The Catholic Campaign for Human Development, the national anti-poverty program of the U.S. Conference of Catholic Bishops, has named January as Poverty Awareness Month for good reason.

Poverty USA: January is poverty awareness month
PovertyUSA is the domestic anti-poverty program of the U.S. Catholic Bishops. Image courtesy of Catholic Campaign for Human Development (CCHD)

This year, poverty awareness has taken on added resonance with the recent passage of tax reform by the U.S. Congress. Most analyses of this reform indicate it will exacerbate the inequality that already exists in this country by continuing to concentrate wealth in the hands of the few, while leaving many others to struggle with the burdens of poverty. This change in tax policy leaves many people with a social conscience in disbelief and wondering what we can do, collectively, to stop its callousness towards people in need.

It is time for people of faith to reclaim their compelling voice by bringing awareness to the poverty suffered by those less fortunate, and by creating opportunities for those more fortunate to walk in solidarity with our sisters and brothers in need. Sadly, over the past several decades, some prominent voices have aligned themselves with the powerful rather than the marginalized. Their support allowed this recent tax legislation to gain tax cuts for the wealthy by eliminating health care insurance for as many as 13 million individuals.

These actions could eventually lead to the shredding of our nation’s social safety net. In the past several years, believers from many faith traditions have increasingly recognized the need to stand with the poor and vulnerable and to explore ways to connect those who are comfortable with those who are struggling.

According to the U.S. Census Bureau, there were more than 40 million Americans living in poverty in 2016, the latest year for which we have data. This represents more than 12 percent of the population. While the good news is that poverty has declined in recent years, the bad news is that there are still far too many people struggling on a daily basis.

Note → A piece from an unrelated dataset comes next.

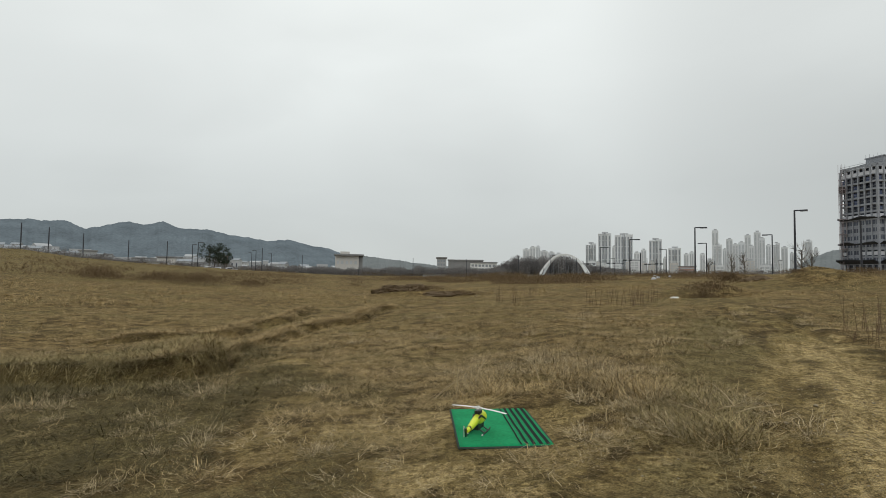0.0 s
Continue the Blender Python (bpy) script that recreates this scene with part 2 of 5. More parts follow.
def ground_material():
    m = bpy.data.materials.new("dry_field")
    m.use_nodes = True
    n, l = m.node_tree.nodes, m.node_tree.links
    b = n["Principled BSDF"]
    b.inputs["Roughness"].default_value, b.inputs["Specular IOR Level"].default_value = 0.95, 0.08
    tc = n.new("ShaderNodeTexCoord")

    def tex(scale, detail=4, rough=0.6):
        t = n.new("ShaderNodeTexNoise")
        t.inputs["Scale"].default_value, t.inputs["Detail"].default_value, t.inputs["Roughness"].default_value = scale, detail, rough
        l.new(tc.outputs["Object"], t.inputs["Vector"])
        return t

    def ramp(src, stops):
        r = n.new("ShaderNodeValToRGB")
        while len(r.color_ramp.elements) < len(stops):
            r.color_ramp.elements.new(0.5)
        for el, (p, c) in zip(r.color_ramp.elements, stops):
            el.position, el.color = p, (*c, 1)
        l.new(src, r.inputs["Fac"])
        return r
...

In addition, there is the undeniable recognition that individuals disproportionately suffer poverty due to their race, ethnicity or gender. The Census Bureau found that 22 percent of all people who identify as black, 19 percent of those who identify as Hispanics and 14 percent of those who identify as women are living in poverty. By comparison, the figure for men is 11 percent.

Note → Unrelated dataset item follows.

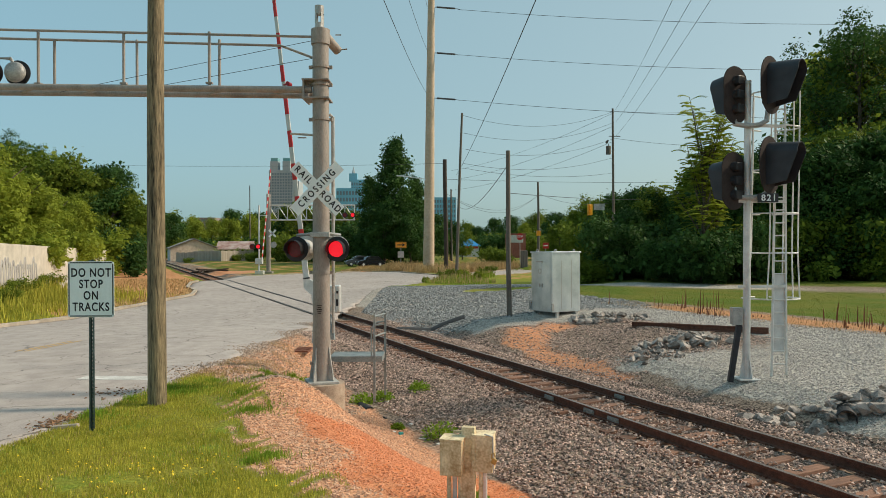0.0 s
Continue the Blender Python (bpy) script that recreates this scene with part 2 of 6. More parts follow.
def land(x, y):
    x, y = np.asarray(x, float), np.asarray(y, float)
    p = across(x, y)
    top = np.interp(y, [-50, 6, 9, 11, 13, 20, 27, 34, 60, 110, 300], [1.3, 1.22, 0.98, 0.93, 0.82, 0.52, 0.27, 0.0, 0.0, 0.15, 0.6])
    k = smooth01((p + 7.5) / 3.2)
    left = top * (1 - k) - 0.55 * k
    left = np.where(p > -4.0, np.interp(p, [-4.0, -3.6, -2.1, -1.7], [-0.55, -0.5, -0.25, -0.235]), left)
    right = np.interp(p, [1.7, 2.0, 2.7, 3.3, 4.2, 8, 13, 40], [-0.235, -0.25, -0.36, -0.1, 0.2, 0.45, 0.75, 0.85])
    right = right - 0.35 * np.exp(-(((x - 4.6) / 2.2) ** 2 + ((y - 24.5) / 3.5) ** 2)) * smooth01((p - 1.9) / 1.0)
    right = right + 0.28 * np.exp(-(((x - 4.8) / 3.0) ** 2 + ((y - 30) / 2.5) ** 2))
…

As society becomes increasingly unequal and segregated, the voices of people of faith must speak of values that recognize the God-given human rights and dignity of all people.

It is time for people of faith to reclaim their compelling voice by bringing awareness to the poverty suffered by those less fortunate, and by creating opportunities for those more fortunate to walk in solidarity with our sisters and brothers in need.